Tabela 2. Zasady pędzenia mniej znanych roślin drobnocebulowych (wg De Hertogha)
Bezpośrednio po przeniesieniu doniczek do szklarni trzeba rośliny obficie podlać, a później tak nawadniać, by — nie zwilżając liści — utrzymywać podłoże cały czas lekko wilgotne.
Do sprzedaży przeznacza się rośliny z dobrze wykształconymi pąkami, u których widoczna jest już barwa kwiatów. W Niemczech i Holandii faza sprzedaży przypada nawet wcześniej, gdy pąki są jeszcze zielone (produktom towarzyszą etykiety ukazujące kwiaty — fot. 4). Wówczas nabywca roślin może obserwować stopniowy ich rozwój.
Fot. 4. W Niemczech i Holandii rośliny drobnocebulowe sprzedaje się, jeszcze zanim pojawią się kwiaty, ale za to — z dużymi kolorowymi etykietami (tu: śnieżnik)
Śniedki — produkt nietypowy
Zupełnie odmiennego traktowania wymagają śniedki. W doniczkach uprawia się śniedek wiechowaty (Ornithogalum thyrsoides) 'Stam 90' i 'Eloff' oraz mniej znany O. dubium (fot. 5). W ostatnim roku dużą popularnością cieszyła się odmiana tego drugiego gatunku 'Cape Star', której udział w sprzedaży wszystkich śniedków wyniósł ponad 20%.

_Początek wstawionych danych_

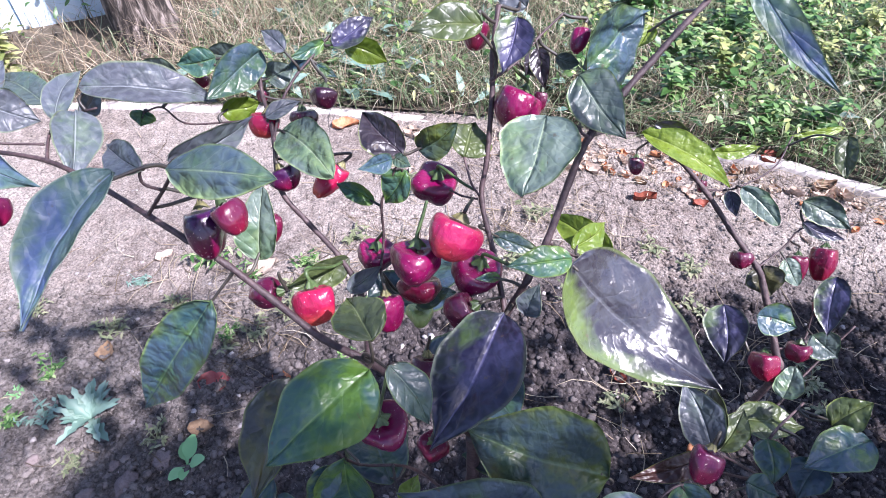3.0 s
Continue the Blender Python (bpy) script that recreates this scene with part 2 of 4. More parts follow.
STEM = bark_material("stem_bark", (0.042, 0.023, 0.027), (0.118, 0.076, 0.074), 300.0, 0.55, 0.9, 0.0009)
TWIG = bark_material("twig_green_purple", (0.034, 0.026, 0.027), (0.070, 0.062, 0.042), 400.0, 0.45, 0.3, 0.0003)
CALYX = bark_material("calyx_green", (0.040, 0.070, 0.024), (0.085, 0.125, 0.040), 500.0, 0.45, 0.3, 0.0003)
CALYX_DRY = bark_material("calyx_dry", (0.10, 0.09, 0.035), (0.30, 0.27, 0.10), 500.0, 0.6, 0.4, 0.0003)


def soil_colour(k, pos):
    """Pale trodden earth, darker towards the plants: dug-over soil, with shade put into its colour."""
    big = k.noise(3.2, 4.0, 0.55, pos)
    mid = k.noise(38.0, 5.0, 0.65, pos)
    fine = k.noise(330.0, 4.0, 0.7, pos)
    col = k.mix(k.ramp(mid, (0.34, grey(0)), (0.66, grey(1))), rgb((0.240, 0.191, 0.168)), rgb((0.485, 0.413, 0.366)))
    col = k.mix(k.ramp(big, (0.40, grey(0)), (0.62, grey(0.55))), col, rgb((0.600, 0.528, 0.468)))
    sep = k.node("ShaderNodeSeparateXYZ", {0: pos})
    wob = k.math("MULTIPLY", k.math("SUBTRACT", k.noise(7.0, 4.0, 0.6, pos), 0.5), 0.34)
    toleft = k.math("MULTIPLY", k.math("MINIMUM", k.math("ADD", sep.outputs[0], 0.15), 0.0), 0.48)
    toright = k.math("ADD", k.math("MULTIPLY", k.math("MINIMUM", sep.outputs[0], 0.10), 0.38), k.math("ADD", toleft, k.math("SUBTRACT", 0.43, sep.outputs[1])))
    # Grey-brown tone over the nearer soil stands in for shade lying on it.
    turned_shade = k.ramp(k.math("ADD", k.math("SUBTRACT", 0.42, sep.outputs[1]), wob), (-0.05, grey(0)), (0.09, grey(0.62)))
    col = k.mix(turned_shade, col, k.mix(mid, rgb((0.080, 0.074, 0.076)), rgb((0.205, 0.187, 0.189))))
    # Dug soil by the bushes, darkened further and cooled by shade in its colour.
    dug_shade = k.ramp(k.math("ADD", toright, wob), (-0.10, grey(0)), (0.08, grey(0.95)))
    dug_shade = k.math("MULTIPLY", dug_shade, k.ramp(k.math("ADD", sep.outputs[0], 0.5), (0.20, grey(0.40)), (0.46, grey(1))))
    apart = k.node("ShaderNodeVectorMath", {0: pos}, operation="LENGTH").outputs["Value"]
    lawn = k.mix(k.noise(9.0, 5.0, 0.7, pos), rgb((0.035, 0.060, 0.020)), rgb((0.13, 0.16, 0.065)))
    col = k.mix(dug_shade, col, k.mix(mid, k.ramp(fine, (0.3, rgb((0.020, 0.016, 0.016))), (0.7, rgb((0.085, 0.069, 0.070)))), rgb((0.150, 0.128, 0.134))))
    col = k.mix(k.ramp(fine, (0.42, grey(0)), (0.62, grey(0.9))), col, k.mix(0.66, col, rgb((0.03, 0.022, 0.02))))
    grains = k.node("ShaderNodeTexVoronoi", {"Scale": 210.0, "Vector": pos}).outputs["Color"]
    tone = k.node("ShaderNodeSeparateXYZ", {0: grains}).outputs[0]
    loose = k.ramp(k.math("ADD", k.math("MULTIPLY", k.math("MINIMUM", sep.outputs[0], 0.2), 1.0), k.math("SUBTRACT", wob, k.math("MULTIPLY", sep.outputs[1], 0.7))), (-0.50, grey(0.30)), (-0.28, grey(1)))
    col = k.mix(loose, col, k.ramp(tone, (0.0, rgb((0.42, 0.40, 0.40))), (0.35, rgb((0.85, 0.84, 0.84))), (0.8, rgb((1.0, 1.0, 1.0))), (1.0, rgb((1.50, 1.46, 1.42)))), "MULTIPLY")
    far = k.ramp(k.math("ADD", k.math("MULTIPLY", apart, 0.1), k.math("MULTIPLY", wob, 0.3)), (0.15, grey(0)), (0.19, grey(1)))
    return k.mix(far, col, lawn), mid, fine


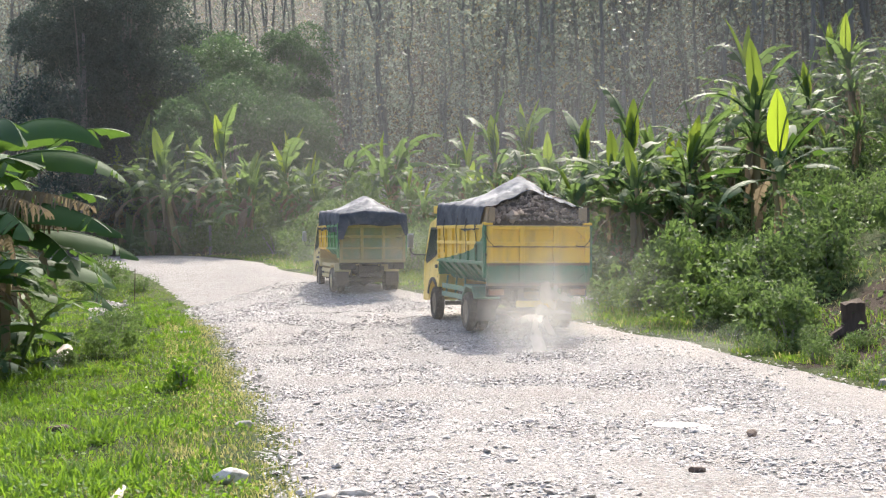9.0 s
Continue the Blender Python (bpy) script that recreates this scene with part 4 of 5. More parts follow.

Fot. 5. Ornithogalum dubium
Cebule śniedków przechowuje się w temperaturze 25–30°C. Na 3 tygodnie przed sadzeniem cebule śniedka wiechowatego poddaje się działaniu temperatury 17°C. Dla Ornithogalum dubium powinna być ona obniżona do 13°C przez 3–5 tygodni. Termin sadzenia to, dla pierwszego gatunku, okres od połowy stycznia do początku maja, a dla drugiego — od połowy grudnia do połowy maja. Zalecana wielkość cebul wynosi w przypadku O. thyrsoides 3–4 cm dla odmiany 'Stam 90' i 5–6 lub >5 cm dla odmiany 'Eloff'. Przedział dla cebul O. dubium może być większy — od 2–3 do >6 cm. Z jednej cebuli śniedka uzyskuje się 1–3 kwiatostanów. Uprawa tych roślin w szklarni jest znacznie dłuższa niż innych drobnocebulowych. W zależności od planowanego terminu kwitnienia, trwa 12–20 tygodni. Stąd też zapewne uzyskuje się wyższą cenę za doniczkę. W 2003 roku wynosiła ona 1,31 euro/szt.